The strategic reset comes as Panera tries to pull out of a slump. Systemwide sales slipped to roughly $6.1 billion last year, a decline that helped set the stage for CEO Paul Carbone’s comeback plan, according to Fortune and other industry trackers. The supply-chain shakeup is one of the higher-stakes pieces of that broader push.

Local impact and worker support

What the Jessup closure means for workers is still murky. Panera has not yet publicly disclosed how many employees are on the payroll at the facility or how many positions will be cut, and no detailed headcount has surfaced in public filings so far.

Past closures offer some clues about what may come next. When the company shut a similar baking facility in Franklin, Massachusetts, it promised severance pay plus on-site job fairs and other transition help for affected workers, according to The Boston Globe.
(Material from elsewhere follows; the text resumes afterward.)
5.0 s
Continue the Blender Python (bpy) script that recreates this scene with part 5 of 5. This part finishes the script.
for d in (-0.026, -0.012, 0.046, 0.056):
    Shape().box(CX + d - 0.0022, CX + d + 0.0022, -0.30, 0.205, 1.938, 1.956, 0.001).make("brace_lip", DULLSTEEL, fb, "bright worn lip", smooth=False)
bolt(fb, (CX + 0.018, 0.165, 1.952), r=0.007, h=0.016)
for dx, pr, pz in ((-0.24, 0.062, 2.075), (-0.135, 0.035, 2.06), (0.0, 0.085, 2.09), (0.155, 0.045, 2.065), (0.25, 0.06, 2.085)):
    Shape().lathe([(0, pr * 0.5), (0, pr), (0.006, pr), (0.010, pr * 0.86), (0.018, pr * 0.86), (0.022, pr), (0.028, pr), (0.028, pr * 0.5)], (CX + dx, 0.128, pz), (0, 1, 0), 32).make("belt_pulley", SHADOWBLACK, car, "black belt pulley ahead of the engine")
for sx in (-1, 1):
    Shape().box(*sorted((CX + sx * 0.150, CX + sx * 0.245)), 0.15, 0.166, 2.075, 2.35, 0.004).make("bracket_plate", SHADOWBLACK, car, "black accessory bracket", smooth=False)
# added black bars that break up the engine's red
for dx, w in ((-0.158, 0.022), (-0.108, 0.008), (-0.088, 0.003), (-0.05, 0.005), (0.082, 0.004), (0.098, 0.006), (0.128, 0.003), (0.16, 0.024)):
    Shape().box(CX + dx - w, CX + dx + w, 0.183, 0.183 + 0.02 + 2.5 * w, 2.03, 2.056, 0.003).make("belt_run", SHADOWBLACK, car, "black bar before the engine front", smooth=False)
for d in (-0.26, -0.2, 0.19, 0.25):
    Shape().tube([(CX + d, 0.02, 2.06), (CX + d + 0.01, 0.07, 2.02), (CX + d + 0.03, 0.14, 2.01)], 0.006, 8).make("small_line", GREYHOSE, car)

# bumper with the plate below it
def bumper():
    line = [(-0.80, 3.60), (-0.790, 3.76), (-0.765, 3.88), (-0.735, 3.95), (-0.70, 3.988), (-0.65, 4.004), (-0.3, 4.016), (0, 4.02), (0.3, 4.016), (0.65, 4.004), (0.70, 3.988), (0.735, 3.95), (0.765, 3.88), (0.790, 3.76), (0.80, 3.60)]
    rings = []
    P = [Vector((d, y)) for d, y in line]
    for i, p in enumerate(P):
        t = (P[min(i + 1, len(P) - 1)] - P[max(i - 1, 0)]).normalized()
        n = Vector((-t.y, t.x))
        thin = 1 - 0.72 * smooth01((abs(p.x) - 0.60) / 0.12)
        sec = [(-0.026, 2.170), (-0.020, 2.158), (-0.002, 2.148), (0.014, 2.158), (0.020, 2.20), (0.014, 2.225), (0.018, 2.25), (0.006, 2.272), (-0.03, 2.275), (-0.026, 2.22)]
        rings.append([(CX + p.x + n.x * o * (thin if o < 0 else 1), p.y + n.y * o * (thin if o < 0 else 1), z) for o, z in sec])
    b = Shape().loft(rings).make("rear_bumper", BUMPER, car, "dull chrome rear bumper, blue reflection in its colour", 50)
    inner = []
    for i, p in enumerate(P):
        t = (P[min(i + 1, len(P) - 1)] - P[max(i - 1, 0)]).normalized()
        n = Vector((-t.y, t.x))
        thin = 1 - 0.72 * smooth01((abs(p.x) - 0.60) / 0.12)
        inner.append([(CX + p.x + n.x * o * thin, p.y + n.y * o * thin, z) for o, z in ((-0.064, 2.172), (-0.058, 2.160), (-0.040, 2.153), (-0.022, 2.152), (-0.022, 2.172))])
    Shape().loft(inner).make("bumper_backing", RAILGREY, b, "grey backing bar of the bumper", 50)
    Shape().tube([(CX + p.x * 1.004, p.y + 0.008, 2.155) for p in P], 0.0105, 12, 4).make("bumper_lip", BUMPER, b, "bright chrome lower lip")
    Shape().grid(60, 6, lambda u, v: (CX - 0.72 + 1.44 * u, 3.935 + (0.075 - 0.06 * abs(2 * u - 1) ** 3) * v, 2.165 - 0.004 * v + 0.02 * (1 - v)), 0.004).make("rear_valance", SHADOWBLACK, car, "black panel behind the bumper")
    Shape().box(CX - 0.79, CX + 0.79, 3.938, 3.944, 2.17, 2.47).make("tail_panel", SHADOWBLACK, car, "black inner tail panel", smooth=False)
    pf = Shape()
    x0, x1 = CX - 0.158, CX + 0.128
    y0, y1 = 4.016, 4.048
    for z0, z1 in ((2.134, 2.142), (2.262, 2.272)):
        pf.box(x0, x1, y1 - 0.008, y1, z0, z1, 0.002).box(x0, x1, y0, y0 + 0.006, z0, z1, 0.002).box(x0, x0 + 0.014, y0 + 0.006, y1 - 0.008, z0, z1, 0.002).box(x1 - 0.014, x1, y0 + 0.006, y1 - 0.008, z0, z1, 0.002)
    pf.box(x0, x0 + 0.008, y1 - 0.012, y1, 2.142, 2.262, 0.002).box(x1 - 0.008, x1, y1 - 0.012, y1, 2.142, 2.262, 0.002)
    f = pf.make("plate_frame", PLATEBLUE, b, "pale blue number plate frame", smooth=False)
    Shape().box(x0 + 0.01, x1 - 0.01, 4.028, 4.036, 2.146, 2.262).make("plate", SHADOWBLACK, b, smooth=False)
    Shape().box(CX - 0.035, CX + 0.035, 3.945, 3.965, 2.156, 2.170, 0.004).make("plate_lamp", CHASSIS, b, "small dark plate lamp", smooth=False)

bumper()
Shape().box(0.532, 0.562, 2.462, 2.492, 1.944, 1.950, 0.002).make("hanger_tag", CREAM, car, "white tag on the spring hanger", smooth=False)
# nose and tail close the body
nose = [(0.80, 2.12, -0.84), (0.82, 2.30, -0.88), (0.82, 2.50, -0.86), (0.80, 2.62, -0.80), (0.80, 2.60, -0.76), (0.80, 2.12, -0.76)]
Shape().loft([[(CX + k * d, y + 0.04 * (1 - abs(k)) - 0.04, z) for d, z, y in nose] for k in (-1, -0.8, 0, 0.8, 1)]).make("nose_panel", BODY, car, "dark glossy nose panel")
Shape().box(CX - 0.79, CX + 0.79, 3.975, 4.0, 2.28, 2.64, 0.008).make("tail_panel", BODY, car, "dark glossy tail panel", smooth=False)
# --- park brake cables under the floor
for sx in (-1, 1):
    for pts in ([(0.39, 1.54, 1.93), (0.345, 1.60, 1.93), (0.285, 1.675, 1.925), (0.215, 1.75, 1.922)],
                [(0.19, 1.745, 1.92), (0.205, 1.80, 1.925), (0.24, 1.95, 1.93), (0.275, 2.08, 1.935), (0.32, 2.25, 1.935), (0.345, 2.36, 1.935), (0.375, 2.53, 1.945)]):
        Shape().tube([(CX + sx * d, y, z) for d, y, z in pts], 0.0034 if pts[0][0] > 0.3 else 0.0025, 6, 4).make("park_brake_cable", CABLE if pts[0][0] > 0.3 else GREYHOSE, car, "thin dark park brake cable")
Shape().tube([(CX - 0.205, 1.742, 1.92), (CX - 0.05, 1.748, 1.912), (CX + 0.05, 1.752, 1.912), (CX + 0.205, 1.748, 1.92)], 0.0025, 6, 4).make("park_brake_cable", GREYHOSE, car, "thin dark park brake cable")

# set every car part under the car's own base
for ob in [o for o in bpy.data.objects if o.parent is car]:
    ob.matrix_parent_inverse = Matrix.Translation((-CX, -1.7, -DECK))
Company letters around other shutdowns have described packages that include severance, outplacement support, and recruiting events with other employers. Jessup employees and local leaders will be looking closely to see whether Howard County gets the same treatment.

Why Panera is switching

Operationally, Panera executives say the old model had become a liability. Fresh dough facilities depend on tightly timed deliveries that can blow up when weather, traffic, or staffing gets in the way. By contrast, the par-baked system is designed to be less fragile and to reach places that were previously too far from Panera’s dough hubs.
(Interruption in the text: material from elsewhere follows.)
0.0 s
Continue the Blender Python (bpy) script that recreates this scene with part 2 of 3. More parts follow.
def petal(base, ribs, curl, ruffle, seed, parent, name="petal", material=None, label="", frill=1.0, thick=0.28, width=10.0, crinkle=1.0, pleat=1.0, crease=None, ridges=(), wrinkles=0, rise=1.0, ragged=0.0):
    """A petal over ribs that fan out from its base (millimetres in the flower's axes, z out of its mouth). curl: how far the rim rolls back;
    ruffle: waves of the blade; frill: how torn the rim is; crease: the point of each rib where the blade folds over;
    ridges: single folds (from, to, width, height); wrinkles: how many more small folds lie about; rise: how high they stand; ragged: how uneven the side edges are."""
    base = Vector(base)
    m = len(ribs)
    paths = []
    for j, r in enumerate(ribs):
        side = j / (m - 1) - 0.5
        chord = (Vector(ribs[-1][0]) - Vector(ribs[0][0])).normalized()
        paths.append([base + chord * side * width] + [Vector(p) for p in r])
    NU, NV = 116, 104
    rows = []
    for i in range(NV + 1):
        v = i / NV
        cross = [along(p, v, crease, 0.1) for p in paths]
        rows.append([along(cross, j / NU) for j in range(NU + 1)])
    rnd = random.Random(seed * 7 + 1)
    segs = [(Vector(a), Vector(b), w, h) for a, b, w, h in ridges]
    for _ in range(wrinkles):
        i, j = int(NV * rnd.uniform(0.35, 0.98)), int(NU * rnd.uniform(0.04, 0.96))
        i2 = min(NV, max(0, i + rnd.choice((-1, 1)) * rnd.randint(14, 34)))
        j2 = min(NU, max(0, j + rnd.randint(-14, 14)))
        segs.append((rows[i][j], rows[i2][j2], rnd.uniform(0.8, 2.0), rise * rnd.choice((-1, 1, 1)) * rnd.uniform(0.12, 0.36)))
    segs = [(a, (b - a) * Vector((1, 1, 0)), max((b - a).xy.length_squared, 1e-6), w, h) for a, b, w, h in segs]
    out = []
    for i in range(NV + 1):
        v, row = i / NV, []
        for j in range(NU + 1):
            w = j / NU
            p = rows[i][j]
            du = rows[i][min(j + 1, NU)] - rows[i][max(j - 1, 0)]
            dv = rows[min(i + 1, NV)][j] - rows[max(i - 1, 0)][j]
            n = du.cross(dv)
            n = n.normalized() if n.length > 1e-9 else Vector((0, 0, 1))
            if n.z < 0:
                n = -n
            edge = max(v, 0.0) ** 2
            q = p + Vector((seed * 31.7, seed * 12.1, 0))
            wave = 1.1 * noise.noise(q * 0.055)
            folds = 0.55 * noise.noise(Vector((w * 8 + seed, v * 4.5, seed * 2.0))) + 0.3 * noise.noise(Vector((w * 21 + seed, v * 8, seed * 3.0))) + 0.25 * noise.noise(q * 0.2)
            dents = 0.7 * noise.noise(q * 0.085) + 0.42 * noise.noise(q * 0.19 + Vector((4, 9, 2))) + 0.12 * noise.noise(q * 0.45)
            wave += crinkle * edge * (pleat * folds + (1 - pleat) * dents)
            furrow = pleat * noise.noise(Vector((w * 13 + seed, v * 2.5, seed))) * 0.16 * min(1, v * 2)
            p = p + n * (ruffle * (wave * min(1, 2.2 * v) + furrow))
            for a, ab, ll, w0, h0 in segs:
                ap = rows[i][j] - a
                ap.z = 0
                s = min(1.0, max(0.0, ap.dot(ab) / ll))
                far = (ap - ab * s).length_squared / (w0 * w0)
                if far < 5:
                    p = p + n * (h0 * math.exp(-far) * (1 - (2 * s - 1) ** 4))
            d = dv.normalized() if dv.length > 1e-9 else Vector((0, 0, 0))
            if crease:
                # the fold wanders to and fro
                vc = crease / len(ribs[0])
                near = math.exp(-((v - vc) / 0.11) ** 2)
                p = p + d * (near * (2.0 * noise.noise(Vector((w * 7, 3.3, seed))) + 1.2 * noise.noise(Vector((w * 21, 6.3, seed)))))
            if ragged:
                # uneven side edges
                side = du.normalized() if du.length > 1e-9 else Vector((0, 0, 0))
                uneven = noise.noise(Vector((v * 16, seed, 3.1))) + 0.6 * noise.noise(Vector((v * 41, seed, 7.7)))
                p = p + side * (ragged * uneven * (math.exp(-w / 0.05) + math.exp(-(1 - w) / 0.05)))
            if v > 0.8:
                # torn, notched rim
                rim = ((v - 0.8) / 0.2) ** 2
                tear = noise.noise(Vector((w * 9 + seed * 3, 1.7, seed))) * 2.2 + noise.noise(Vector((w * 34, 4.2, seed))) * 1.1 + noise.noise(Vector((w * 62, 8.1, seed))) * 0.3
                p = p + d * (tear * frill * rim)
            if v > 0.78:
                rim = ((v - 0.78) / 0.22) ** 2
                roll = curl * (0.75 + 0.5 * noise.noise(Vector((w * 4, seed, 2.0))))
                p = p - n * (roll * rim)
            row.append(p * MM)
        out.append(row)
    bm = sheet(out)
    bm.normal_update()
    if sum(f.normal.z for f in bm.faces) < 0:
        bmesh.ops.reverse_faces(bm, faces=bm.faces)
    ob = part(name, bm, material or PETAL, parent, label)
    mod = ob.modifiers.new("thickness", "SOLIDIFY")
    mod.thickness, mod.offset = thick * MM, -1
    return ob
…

The company plans to phase out its remaining fresh-dough facilities over roughly the next 18 to 24 months while it builds out the new supply chain of partner bakeries, according to reporting by Nation's Restaurant News. For customers, the promise is more consistent bread and pastries. For communities that host these plants, the reality is more complicated.

What to watch next

In Howard County, the next big milestones will likely be formal WARN notices and detailed timelines for the Jessup wind-down. State and local workforce agencies typically step in once those notices are filed, and advocates say this is when officials should press for clarity on severance, benefits, and retraining help.

In Massachusetts, Panera organized a dedicated job fair and other outplacement services as part of its plant closure there, according to The Boston Globe. Labor advocates in Maryland are likely to point to that playbook as a baseline for what Jessup workers should expect. As of publication time, Howard County officials had not yet issued public statements on the closure.

As Panera shifts more of its production to outside partners, Jessup will become an early test of how that tradeoff lands for both customers and the communities that once hosted the company’s in-house dough operations. This story will be updated as Panera and local officials release more detailed timelines and job-impact figures.